UniCredit, Russia’s tenth-largest bank in terms of capital and thirteenth-largest in terms of assets, said in March it is considering exiting Russia. This week it booked an additional provision reserve of €1.3bn for its Russian subsidiary in its 1Q21 results. It reported a €1.9bn ($2bn) potential exposure related to Russia. In the worst-case scenario, the Italian lender has warned it could face a loss of €5.3bn if its entire Russian business was wiped out, down from a previous estimate of €7.4bn. This includes derivatives and its €4.5bn cross-border exposure to Russian clients, net of guarantees worth about €1bn.
UniCredit had been examining an acquisition of Russian government-owned lender Otkritie before the invasion but has since scrapped those plans.
French financial group Societe Generale is rushing to sell its Russian subsidiary Rosbank before it is too late due to any potential new sanctions, and is ready to sell the country’s 11th largest bank for as little as 0.2-0.3x book value. Societe General absorbed about a €3bn loss on the exit from Russia and the heavily discounted sale of its fully owned subsidiary Rosbank. This week it said it had set aside a further €561mn of provisions for the first quarter, mainly tied to the war in Ukraine. SocGen said it had €18.6bn of exposure at the end of last year.
French bank Crédit Agricole on this week announced a €389mn provision for its Russian exposure and said it was also writing down €195mn for the total equity value of its Ukrainian business. It had an exposure of €4.6bn to Russia.

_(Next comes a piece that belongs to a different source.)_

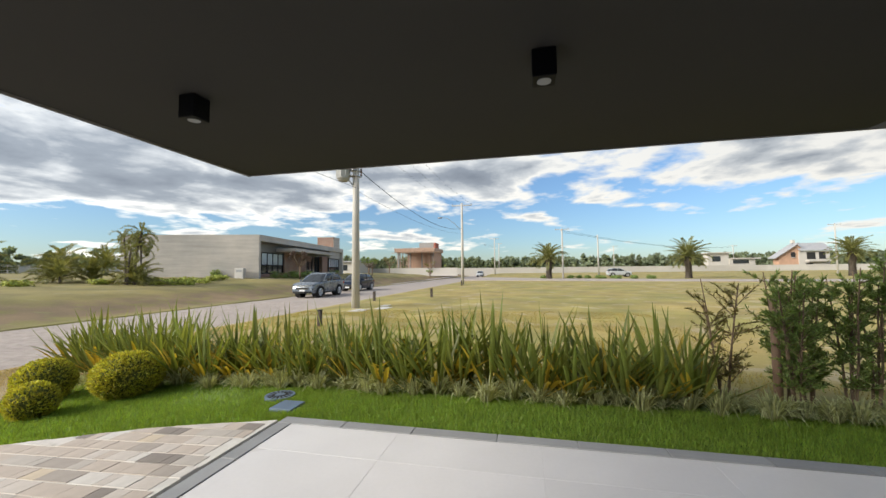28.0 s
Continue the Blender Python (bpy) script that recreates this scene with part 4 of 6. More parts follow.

Credit Suisse last month said it had incurred a loss of SFr206mn from the Ukraine war in Q1, while UBS said it had costs of SFr100mn related to the war, according to the FT.
Raiffeisen Bank, which claims to be the largest foreign bank in Russia by assets, only made €319mn in provisions for Q1, mostly related to the Ukraine war, despite its €24.2bn exposure. It said it continues to evaluate its options for its future in Russia.
"In Russia, we have largely suspended our new business since the start of the war," CEO Johann Strobl said this week in the announcement of the bank's Q1 results. "We are systematically pressing ahead with the evaluation of our strategic options, which include an orderly withdrawal from Russia."